My name is Derek, and I have my Bachelors Degree in Finance from Grand Valley State University. After graduation, I was not able to find a job that fully utilized my degree, but I still had a passion for Finance! So, I decided to focus my passion in the stock market. I studied Cash Flows, Balance Sheets, and Income Statements, put some money into the market and saw a good return on my investment. As satisfying as this was, I still felt that something was missing. I have a passion for Finance, but I also have a passion for people. If you have a willingness to learn, I will continue to teach.

20 Comments

  1. Derek- I completely agree with paying off student loans fast!

    I paid mine off this year (finally!) after YEARS of paying the minimum payment and not a penny more. I finally realized (with some help from Dave Ramsey) that I need to get this paid off. I’m so glad that I did and it’s allowed me to finally stop living paycheck to paycheck.

    • Dave Ramsey got me going too. While I don’t agree with everything he says, he does speak the truth and most of it is spot on. Congrats on paying off your student loans by the way!

  2. If we had fixed rate student loan debt at 3.4% or less and it wasn’t a large burden I would rather invest for retirement. Your early years offer the most compounding time. However, since my wife had $80k in loans with variable or higher fixed interest rates we decided to destory her debt. Keep in mind that interest you pay will also be with inflated dollars that are worth less than today’s dollars.

    • What would you invest in Lance? Just out of curiosity.

  3. We paid off the student loans quickly. Much better for us because I hated those monthly payments!

    • I hate the monthly payments too. Right now, I just have my $700 house payment. I’d like to get rid of that soon too!

  4. Great advice! I share the same sentiment, it’s best to get yourself out of debt to make life easier for you in the future, you can also focus your energy and finances on investments if you don’t have debts to worry about.

    • Thanks for the kudos Robert! Did you ever have college debt?

  5. I am very lucky in that my student loan rate and my mortgage rate are both close to 3%, but the student loan is almost a full percentage point lower. As such I typically pay extra to my mortgage rather than my student loan despite the tax benefits of the mortgage, simply because the balance is higher and it’s easier to do one off payments.

    • As long as you’re working to pay down something, I’m ok with that. Thanks for the comment Jack!

  6. I paid mine of this year and I’m like, 39 years old! I should have followed those tips when I got out of school, but wanted to buy things I thought I needed or deserved. Dumb idea.

    • Well you can’t change the past now can you? Time to look into the future and find out how you can improve it with your decisions today! Thanks for the comment Kim.
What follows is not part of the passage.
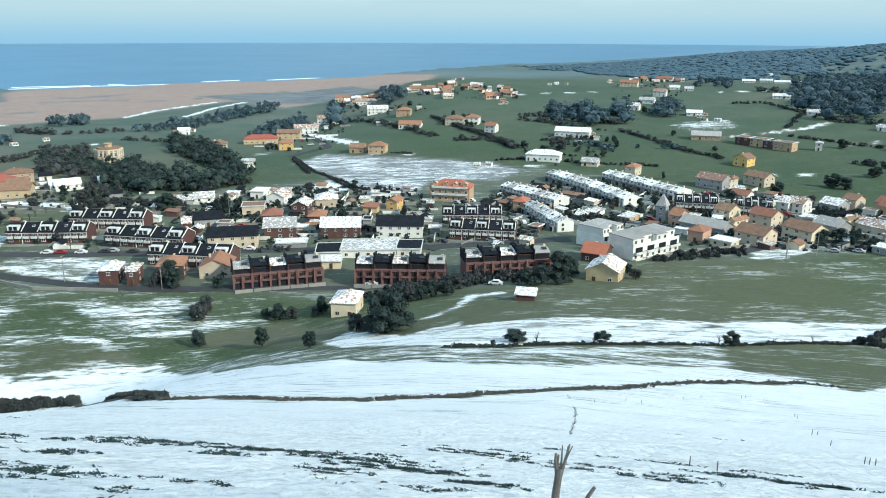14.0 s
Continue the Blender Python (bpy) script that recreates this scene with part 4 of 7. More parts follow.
def white_unit(ob, w, d, i, rng):
    h, rh = 4.1 + 0.4 * (i % 2), 1.3
    part("wall", body_mesh(w, d, h, rh, "gable", WALLS["white"]), ob)
    part("roof", roof_mesh(w - 0.85, d, h, rh, "gable", ROOFS["snow"]), ob, "snow-covered low-pitched roof")
    for s, z in ((0, 0.8), (1, 2.8)):
        for x in (-0.25, 0.25):
            part("window", WINDOW, ob, at=S3(x * w, -d / 2 - 0.02, z, 1.4, 1, 1.1))
    part("door", DOOR, ob, at=S3(0, -d / 2 - 0.02, 0, 1.0, 1, 2.0))
    bm = bmesh.new()
    box(bm, -w * 0.3, -d / 2 - 1.6, -0.8, w * 0.3, -d / 2 - 0.01, 2.5)
    box(bm, -w * 0.33, -d / 2 - 1.8, 2.5, w * 0.33, -d / 2 - 0.01, 2.65)
    part("porch", mesh_of("porch", bm, WALLS["grey"]), ob)
    part("chimney", CHIMNEY, ob, at=Matrix.Translation((0.2 * w, 1.0, h + rh * 0.55)))
    part("skylight", UNIT["opening"], ob, at=Matrix.Translation((-0.2 * w, -d / 4, h + rh / 2 + 0.24)) @ pose(0, 0, 0, -90 + math.degrees(math.atan2(rh, d / 2)), 0, 0) @ Matrix.Diagonal((1.2, 1, 1.2, 1)))
    part("opening", UNIT["opening"], ob, at=S3(0.02 * w, -d / 2 - 1.62, 0.1, w * 0.4, 1, 2.0))
    if i == 0 or ob["last"]:
        side = -1 if i == 0 else 1
        for z in (0.9, 2.8):
            part("window", WINDOW, ob, at=Matrix.Translation((side * (w / 2 + 0.02), -1.2, z)) @ pose(0, 0, 0, 0, 0, 90 * side) @ Matrix.Diagonal((1.2, 1, 1.3, 1)))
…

  7. I think the biggest reason would be that you never know what life throws at you. Any debt is still something that drags you down and can mess up your finances in case you cannot work or something else happens to you. Being debt free as fast as possible allows you to save money for emergency and the future, not to mention that any ‘blow’ you might receive won’t be that hard to handle.

    • Great point dojo! I just saw an ad on craigslist yesterday, “Looking for someone to take over my car lease payments. Life has thrown me a curve and I need to get rid of it.” When you take on too many payments, life can more easily be disrupted by an unforeseen event!

  8. I am also in favor of paying student loan fast. A year ago I paid off the last of my 23k in student loans 3 years after I graduated and fit a wedding in there too.

    • Nice job Jon! It’s not always easy to pay it off, but once you do you never regret it!

  9. I’m with you!
    My husband and I have about 50k combined in student loan debt and we’re on track to have a lump sum to pay off both by the end of next year. Just in time for when we want to start trying for children!

    • That’s awesome Laura! You will never regret it. Keep me posted on your success. I love hearing from my readers as they pay down their debt. 🙂

  10. I’m in the pay them off ASAP camp. You never know where life is going to lead you. You might have a great opportunity come your way that you cannot take advantage of because you are stuck with a monthly payment. Get them paid off and enjoy being debt free.

    • Having as much cash flow as possible is the key to growing your wealth. And, the best way to do this is to reduce your debt and get rid of those monthly payments. When you have an extra $2,000 a month, suddenly opportunities just seem to come your way. 🙂 Thanks for the comment Jon.